■ TASK TO COMPLETE:
Tally the lines in the listing below that contain "frame" and report the tally alone.

■ INFORMATION SUPPLIED:
'''

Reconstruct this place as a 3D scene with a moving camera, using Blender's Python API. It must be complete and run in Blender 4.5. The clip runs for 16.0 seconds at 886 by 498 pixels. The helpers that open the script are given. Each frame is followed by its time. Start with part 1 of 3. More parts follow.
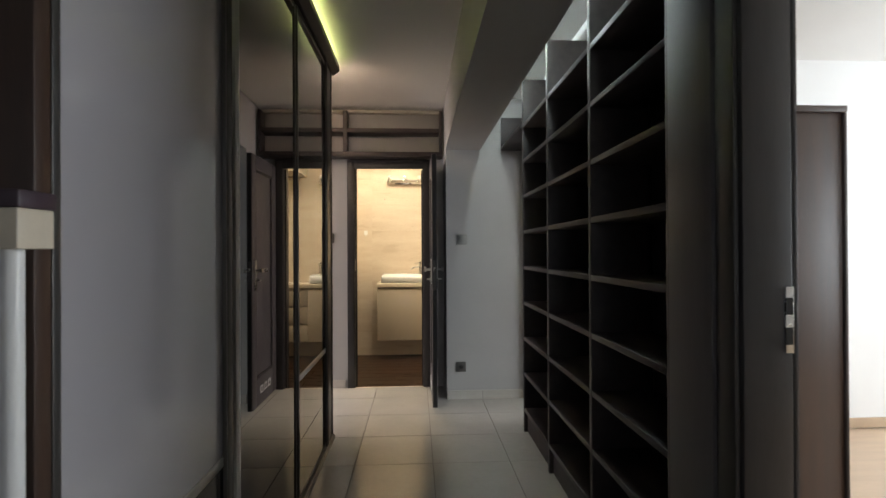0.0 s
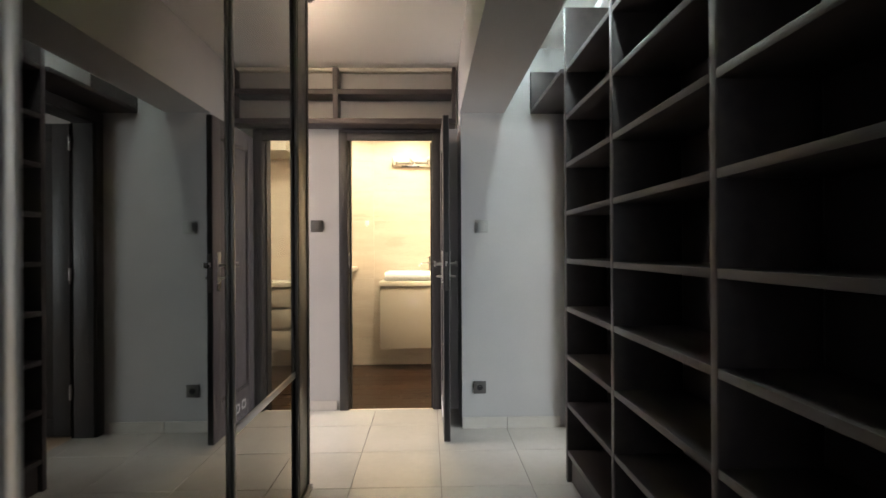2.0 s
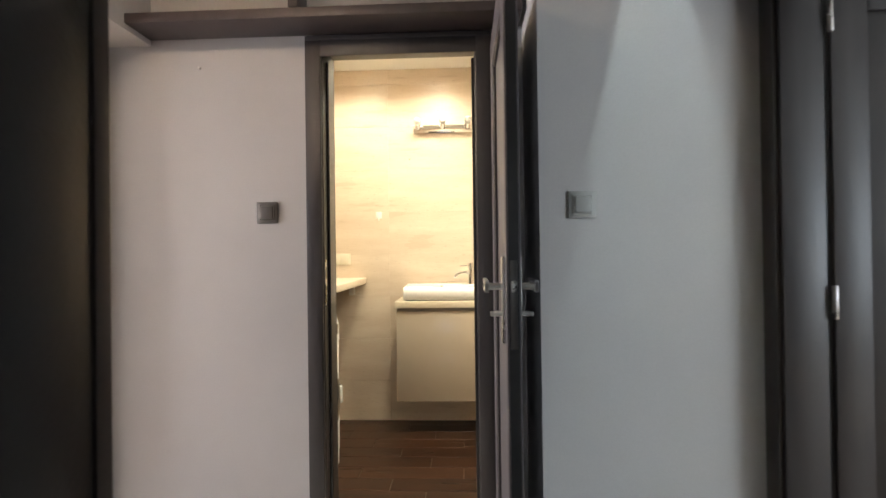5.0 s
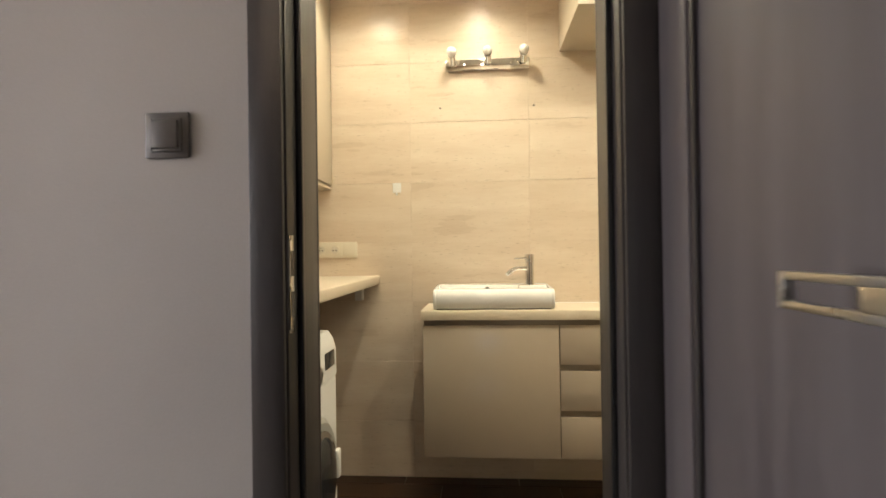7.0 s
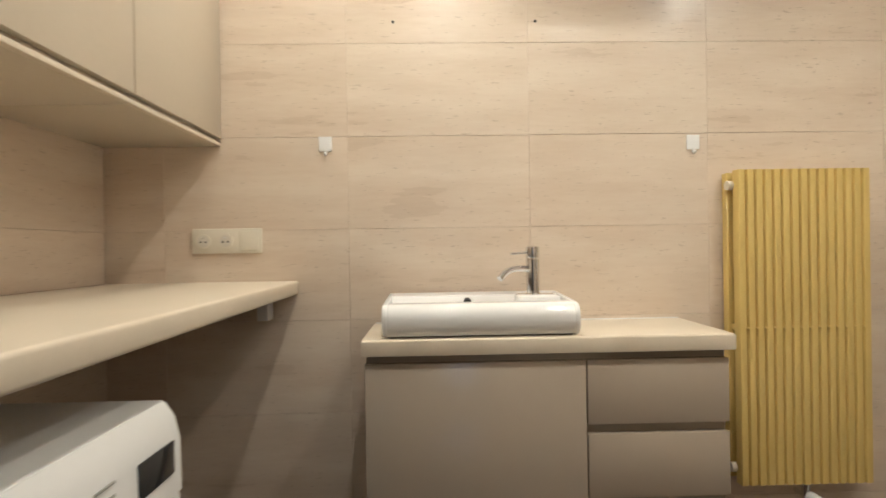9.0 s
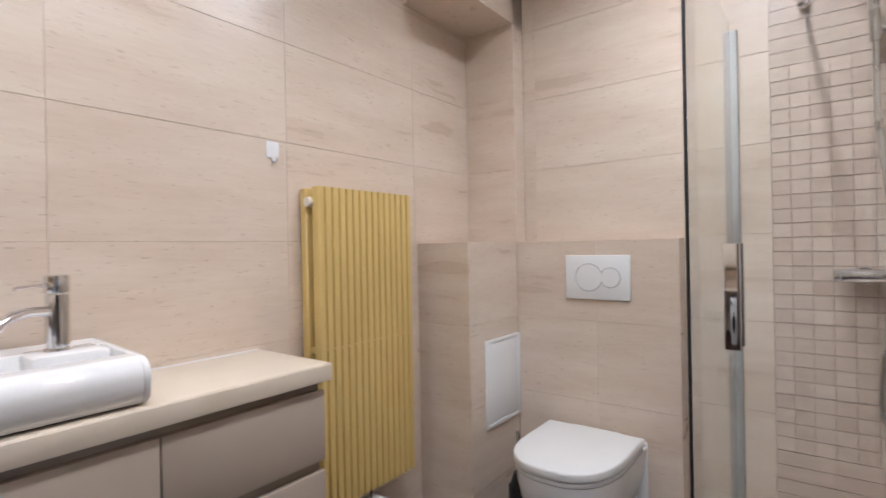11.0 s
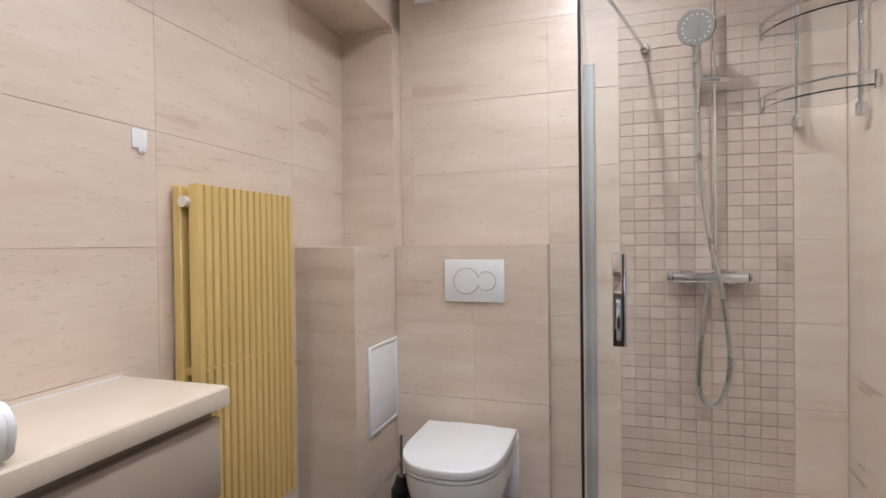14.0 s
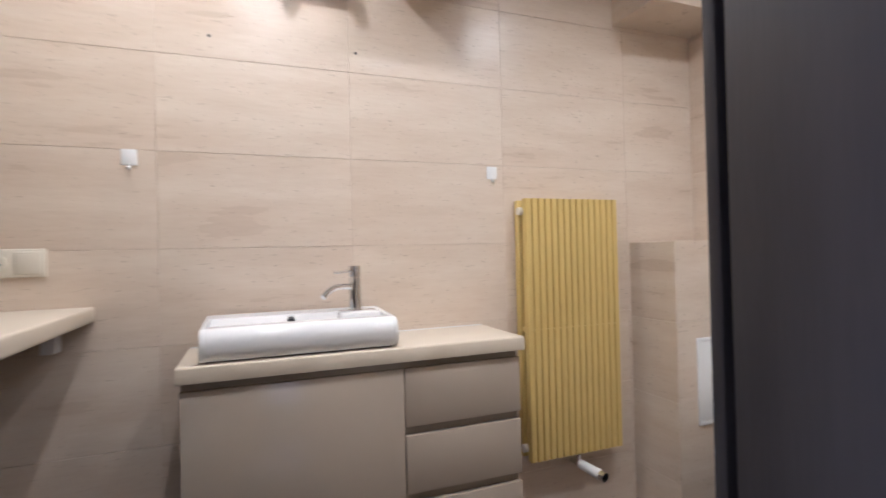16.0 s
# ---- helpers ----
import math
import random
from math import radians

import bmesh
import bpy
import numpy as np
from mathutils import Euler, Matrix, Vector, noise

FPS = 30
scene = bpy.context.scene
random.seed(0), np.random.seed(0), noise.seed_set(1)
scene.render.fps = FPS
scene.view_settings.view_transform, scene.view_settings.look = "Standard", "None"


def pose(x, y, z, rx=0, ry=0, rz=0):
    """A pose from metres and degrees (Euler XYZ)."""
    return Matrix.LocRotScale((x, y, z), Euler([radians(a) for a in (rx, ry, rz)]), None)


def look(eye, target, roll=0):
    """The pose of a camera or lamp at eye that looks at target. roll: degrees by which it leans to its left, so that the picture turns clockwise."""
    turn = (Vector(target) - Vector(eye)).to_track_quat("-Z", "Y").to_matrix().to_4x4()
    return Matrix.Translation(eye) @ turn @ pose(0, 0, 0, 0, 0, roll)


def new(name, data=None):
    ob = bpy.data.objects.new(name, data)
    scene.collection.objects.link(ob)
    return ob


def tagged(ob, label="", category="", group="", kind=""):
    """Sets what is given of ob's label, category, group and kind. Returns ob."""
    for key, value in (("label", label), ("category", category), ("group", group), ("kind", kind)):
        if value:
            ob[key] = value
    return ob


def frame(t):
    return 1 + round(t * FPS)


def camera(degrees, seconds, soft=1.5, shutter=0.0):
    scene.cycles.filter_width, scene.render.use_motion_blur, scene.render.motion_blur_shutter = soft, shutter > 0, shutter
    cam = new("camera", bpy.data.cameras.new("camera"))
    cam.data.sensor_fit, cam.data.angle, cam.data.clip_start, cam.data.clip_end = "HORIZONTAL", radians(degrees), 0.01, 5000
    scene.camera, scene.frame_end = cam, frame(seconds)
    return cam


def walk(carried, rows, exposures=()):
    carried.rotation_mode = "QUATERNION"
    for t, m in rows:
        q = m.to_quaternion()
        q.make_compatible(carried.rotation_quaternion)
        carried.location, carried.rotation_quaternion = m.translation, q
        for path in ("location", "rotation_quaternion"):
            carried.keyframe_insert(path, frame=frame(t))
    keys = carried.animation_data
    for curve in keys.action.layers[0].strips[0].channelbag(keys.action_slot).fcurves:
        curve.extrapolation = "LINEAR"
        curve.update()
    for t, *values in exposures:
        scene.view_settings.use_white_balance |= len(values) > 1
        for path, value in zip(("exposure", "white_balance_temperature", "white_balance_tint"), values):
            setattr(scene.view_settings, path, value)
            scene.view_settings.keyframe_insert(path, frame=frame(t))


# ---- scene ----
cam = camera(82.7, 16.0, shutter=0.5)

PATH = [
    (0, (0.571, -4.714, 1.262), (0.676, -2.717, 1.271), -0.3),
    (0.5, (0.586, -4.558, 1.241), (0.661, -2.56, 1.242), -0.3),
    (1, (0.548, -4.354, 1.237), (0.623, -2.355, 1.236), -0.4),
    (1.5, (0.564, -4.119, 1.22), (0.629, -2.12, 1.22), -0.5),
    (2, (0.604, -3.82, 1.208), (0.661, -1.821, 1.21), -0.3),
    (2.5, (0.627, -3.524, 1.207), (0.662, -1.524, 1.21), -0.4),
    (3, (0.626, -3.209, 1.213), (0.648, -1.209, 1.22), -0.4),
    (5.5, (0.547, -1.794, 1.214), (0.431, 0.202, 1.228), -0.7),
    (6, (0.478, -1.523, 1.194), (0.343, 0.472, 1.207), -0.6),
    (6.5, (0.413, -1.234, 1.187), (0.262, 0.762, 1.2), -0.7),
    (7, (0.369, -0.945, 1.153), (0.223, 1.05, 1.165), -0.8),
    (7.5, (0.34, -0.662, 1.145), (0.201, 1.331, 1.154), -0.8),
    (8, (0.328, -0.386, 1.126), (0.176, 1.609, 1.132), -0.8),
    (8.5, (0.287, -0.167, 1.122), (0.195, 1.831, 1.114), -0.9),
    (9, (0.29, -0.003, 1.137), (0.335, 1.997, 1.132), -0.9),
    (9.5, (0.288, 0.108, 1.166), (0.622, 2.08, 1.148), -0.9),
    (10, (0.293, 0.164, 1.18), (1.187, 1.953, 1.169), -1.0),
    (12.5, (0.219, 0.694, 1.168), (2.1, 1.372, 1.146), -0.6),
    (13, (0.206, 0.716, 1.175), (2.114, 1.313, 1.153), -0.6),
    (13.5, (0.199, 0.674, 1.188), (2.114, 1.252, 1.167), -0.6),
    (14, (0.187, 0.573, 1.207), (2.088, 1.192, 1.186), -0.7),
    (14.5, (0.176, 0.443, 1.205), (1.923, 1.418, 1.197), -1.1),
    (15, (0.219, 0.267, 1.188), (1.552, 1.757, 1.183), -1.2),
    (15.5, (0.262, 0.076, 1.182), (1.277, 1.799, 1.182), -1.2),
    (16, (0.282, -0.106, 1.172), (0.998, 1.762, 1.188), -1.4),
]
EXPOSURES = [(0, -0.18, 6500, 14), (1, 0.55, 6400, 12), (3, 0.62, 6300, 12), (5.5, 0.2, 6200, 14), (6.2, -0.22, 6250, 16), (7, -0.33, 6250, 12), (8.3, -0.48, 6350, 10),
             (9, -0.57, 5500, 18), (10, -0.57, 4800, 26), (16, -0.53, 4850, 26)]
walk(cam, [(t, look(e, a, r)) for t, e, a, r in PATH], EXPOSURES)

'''

■ COMPLETE ANSWER:
5